▶ REQUIRED TASK
In this exercise, return the whole listing exactly, excluding any images.

━━━━━ RECORDED INFORMATION ━━━━━

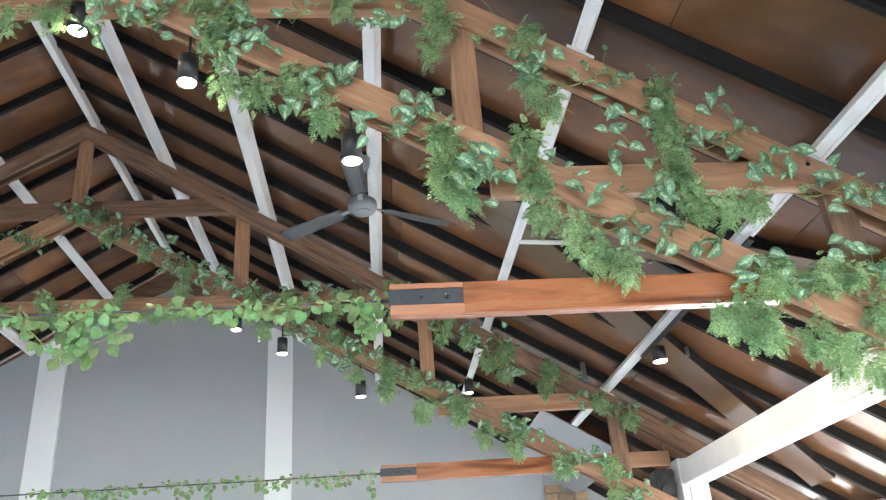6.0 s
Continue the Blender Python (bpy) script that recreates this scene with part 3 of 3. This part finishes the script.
def garland(y, label, path, seed, fern=3.0, ivy=9.0, fern_size=0.115, spiral=None, hang=0.5, ivy_size=1.0, spread=0.03):
    """A garland through (x, z) points in front of a truss at depth y. spiral: (pitch, half depth, half width, phase) winds it round a member.
    fern: fronds for each centimetre; ivy: leaves for each 10 cm."""
    rnd = random.Random(seed)
    g = thing("garland", label, "garland", (path[0][0], y, path[0][1]), "truss garlands")
    base = Vector(g.location)
    pts = []
    for (x0, z0), (x1, z1) in zip(path, path[1:]):
        length = math.hypot(x1 - x0, z1 - z0)
        n = max(1, int(length / 0.015))
        pts += [(x0 + (x1 - x0) * k / n, z0 + (z1 - z0) * k / n) for k in range(n)]
    spots, stem, run, twigs = [], [], 0.0, bmesh.new()
    step = 0.015
    for k, (x, z) in enumerate(pts):
        run = k * step
        if spiral:
            pitch, hz, hy, phase = spiral
            th = 2 * math.pi * (run / pitch) + phase + 0.5 * math.sin(run * 5 + seed)
            off = Vector((0, 0.067 - (hy + 0.015) * math.cos(th), (hz + 0.02) * math.sin(-th + math.pi)))
            out = Vector((0, -math.cos(th), -math.sin(th)))
            thick = 1.0 if out.y < 0.35 else 0.25
            sag = -0.035 if out.z < -0.4 else 0.0
            at = Vector((x, y, z + sag)) + off
        else:
            out, thick = Vector((0, -1, -0.2)), 1.0
            at = Vector((x + 0.015 * math.sin(run * 21 + seed), y - 0.02 - 0.012 * math.sin(run * 13), z))
        local = at - base
        if k % 3 == 0:
            stem.append(local)
        clump = 0.55 + 0.6 * noise.noise(Vector((run * 6.0, seed * 3.1, 0)))
        want = fern * 2.6 * thick * max(clump, 0.25)
        for _ in range(int(want) + (rnd.random() < want % 1)):
            p = local + Vector((rnd.gauss(0, spread), rnd.gauss(0, spread * 0.6), rnd.gauss(0, spread)))
            spots.append((p, (out + Vector((0, -0.25, -hang))).normalized(), 1.1 * fern_size * rnd.uniform(0.5, 1.2)))
        lush = max(0.12, 0.5 + 0.8 * noise.noise(Vector((run * 4.0, seed * 1.7, 9.0))))
        if rnd.random() < ivy * step * 6.5 * thick * lush:
            p = local + Vector((rnd.gauss(0, 0.055), -0.025 - abs(rnd.gauss(0, 0.035)), rnd.gauss(0, 0.055)))
            tip = Vector((rnd.uniform(-1, 1), -0.35 + rnd.uniform(-0.4, 0.4), rnd.uniform(-1.1, 0.5)))
            face = Vector((rnd.uniform(-0.8, 0.8), -1, rnd.uniform(-0.6, 0.9)))
            add_leaf(g, ivy_leaves, p, tip, face, 1.2 * ivy_size * rnd.uniform(0.5, 1.2), rnd)
            tube([local, local.lerp(p, 0.5) + Vector((0, -0.01, 0.012)), p], 0.0016, 4, twigs)
    if len(stem) > 2:
        part("stem", tube(stem, 0.004, 5, twigs), M_STEM, g)
    else:
        twigs.free()
    fern_mass(g, spots, seed + 1)
    return g


FERN = "green fern garland with variegated ivy leaves on the truss"
# clumps on the middle truss: x, z and size of fern tufts; x, z of ivy sprays
F_far = ((0.13, 4.61, 0.09), (0.19, 4.4, 0.09), (0.31, 4.29, 0.07), (0.1, 4.39, 0.06), (-0.01, 4.39, 0.08), (0.47, 4.34, 0.06), (-0.04, 5.19, 0.08), (0.07, 5.29, 0.08), (0.74, 5, 0.08), (0.77, 4.32, 0.06))
F_left = ((0.72, 5.2, 0.09), (0.74, 5, 0.06), (1.37, 4.76, 0.12), (1.26, 4.66, 0.08), (1.51, 4.55, 0.1), (1, 4.5, 0.09), (1.06, 4.32, 0.07), (1.18, 4.29, 0.09), (0.65, 4.46, 0.1), (0.67, 4.32, 0.09), (0.79, 4.33, 0.06), (0.88, 4.34, 0.06), (1.5, 4.37, 0.09), (1.28, 4.32, 0.06))
F_mid = ((2.17, 4.47, 0.08), (2.34, 4.33, 0.12), (2.25, 4.25, 0.09), (2.31, 3.96, 0.09), (2.46, 3.9, 0.11), (2.62, 3.96, 0.09), (2.86, 4.41, 0.08), (3.29, 4.45, 0.1), (3.32, 4.27, 0.11), (3.27, 4.13, 0.07), (2.77, 3.75, 0.1), (3.28, 3.63, 0.09), (3.29, 3.44, 0.1))
F_right = ((3.31, 3.58, 0.08), (3.32, 3.41, 0.1), (3.37, 3.31, 0.08), (3.67, 3.58, 0.1), (3.71, 3.4, 0.09), (3.71, 3.23, 0.09), (3.84, 3.14, 0.09), (3.91, 3.03, 0.1), (4.03, 2.95, 0.09), (3.74, 4.19, 0.09), (3.74, 3.91, 0.09), (3.81, 3.8, 0.09), (4.36, 3.86, 0.1), (4.34, 3.69, 0.12), (4.35, 3.49, 0.1), (4.37, 3.36, 0.09), (4.42, 3.25, 0.11), (4.53, 3.22, 0.1), (4.67, 3.24, 0.08))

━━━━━

▶ RESPONSE BELOW
6.0 s
Continue the Blender Python (bpy) script that recreates this scene with part 3 of 3. This part finishes the script.
def garland(y, label, path, seed, fern=3.0, ivy=9.0, fern_size=0.115, spiral=None, hang=0.5, ivy_size=1.0, spread=0.03):
    """A garland through (x, z) points in front of a truss at depth y. spiral: (pitch, half depth, half width, phase) winds it round a member.
    fern: fronds for each centimetre; ivy: leaves for each 10 cm."""
    rnd = random.Random(seed)
    g = thing("garland", label, "garland", (path[0][0], y, path[0][1]), "truss garlands")
    base = Vector(g.location)
    pts = []
    for (x0, z0), (x1, z1) in zip(path, path[1:]):
        length = math.hypot(x1 - x0, z1 - z0)
        n = max(1, int(length / 0.015))
        pts += [(x0 + (x1 - x0) * k / n, z0 + (z1 - z0) * k / n) for k in range(n)]
    spots, stem, run, twigs = [], [], 0.0, bmesh.new()
    step = 0.015
    for k, (x, z) in enumerate(pts):
        run = k * step
        if spiral:
            pitch, hz, hy, phase = spiral
            th = 2 * math.pi * (run / pitch) + phase + 0.5 * math.sin(run * 5 + seed)
            off = Vector((0, 0.067 - (hy + 0.015) * math.cos(th), (hz + 0.02) * math.sin(-th + math.pi)))
            out = Vector((0, -math.cos(th), -math.sin(th)))
            thick = 1.0 if out.y < 0.35 else 0.25
            sag = -0.035 if out.z < -0.4 else 0.0
            at = Vector((x, y, z + sag)) + off
        else:
            out, thick = Vector((0, -1, -0.2)), 1.0
            at = Vector((x + 0.015 * math.sin(run * 21 + seed), y - 0.02 - 0.012 * math.sin(run * 13), z))
        local = at - base
        if k % 3 == 0:
            stem.append(local)
        clump = 0.55 + 0.6 * noise.noise(Vector((run * 6.0, seed * 3.1, 0)))
        want = fern * 2.6 * thick * max(clump, 0.25)
        for _ in range(int(want) + (rnd.random() < want % 1)):
            p = local + Vector((rnd.gauss(0, spread), rnd.gauss(0, spread * 0.6), rnd.gauss(0, spread)))
            spots.append((p, (out + Vector((0, -0.25, -hang))).normalized(), 1.1 * fern_size * rnd.uniform(0.5, 1.2)))
        lush = max(0.12, 0.5 + 0.8 * noise.noise(Vector((run * 4.0, seed * 1.7, 9.0))))
        if rnd.random() < ivy * step * 6.5 * thick * lush:
            p = local + Vector((rnd.gauss(0, 0.055), -0.025 - abs(rnd.gauss(0, 0.035)), rnd.gauss(0, 0.055)))
            tip = Vector((rnd.uniform(-1, 1), -0.35 + rnd.uniform(-0.4, 0.4), rnd.uniform(-1.1, 0.5)))
            face = Vector((rnd.uniform(-0.8, 0.8), -1, rnd.uniform(-0.6, 0.9)))
            add_leaf(g, ivy_leaves, p, tip, face, 1.2 * ivy_size * rnd.uniform(0.5, 1.2), rnd)
            tube([local, local.lerp(p, 0.5) + Vector((0, -0.01, 0.012)), p], 0.0016, 4, twigs)
    if len(stem) > 2:
        part("stem", tube(stem, 0.004, 5, twigs), M_STEM, g)
    else:
        twigs.free()
    fern_mass(g, spots, seed + 1)
    return g


FERN = "green fern garland with variegated ivy leaves on the truss"
# clumps on the middle truss: x, z and size of fern tufts; x, z of ivy sprays
F_far = ((0.13, 4.61, 0.09), (0.19, 4.4, 0.09), (0.31, 4.29, 0.07), (0.1, 4.39, 0.06), (-0.01, 4.39, 0.08), (0.47, 4.34, 0.06), (-0.04, 5.19, 0.08), (0.07, 5.29, 0.08), (0.74, 5, 0.08), (0.77, 4.32, 0.06))
F_left = ((0.72, 5.2, 0.09), (0.74, 5, 0.06), (1.37, 4.76, 0.12), (1.26, 4.66, 0.08), (1.51, 4.55, 0.1), (1, 4.5, 0.09), (1.06, 4.32, 0.07), (1.18, 4.29, 0.09), (0.65, 4.46, 0.1), (0.67, 4.32, 0.09), (0.79, 4.33, 0.06), (0.88, 4.34, 0.06), (1.5, 4.37, 0.09), (1.28, 4.32, 0.06))
F_mid = ((2.17, 4.47, 0.08), (2.34, 4.33, 0.12), (2.25, 4.25, 0.09), (2.31, 3.96, 0.09), (2.46, 3.9, 0.11), (2.62, 3.96, 0.09), (2.86, 4.41, 0.08), (3.29, 4.45, 0.1), (3.32, 4.27, 0.11), (3.27, 4.13, 0.07), (2.77, 3.75, 0.1), (3.28, 3.63, 0.09), (3.29, 3.44, 0.1))
F_right = ((3.31, 3.58, 0.08), (3.32, 3.41, 0.1), (3.37, 3.31, 0.08), (3.67, 3.58, 0.1), (3.71, 3.4, 0.09), (3.71, 3.23, 0.09), (3.84, 3.14, 0.09), (3.91, 3.03, 0.1), (4.03, 2.95, 0.09), (3.74, 4.19, 0.09), (3.74, 3.91, 0.09), (3.81, 3.8, 0.09), (4.36, 3.86, 0.1), (4.34, 3.69, 0.12), (4.35, 3.49, 0.1), (4.37, 3.36, 0.09), (4.42, 3.25, 0.11), (4.53, 3.22, 0.1), (4.67, 3.24, 0.08))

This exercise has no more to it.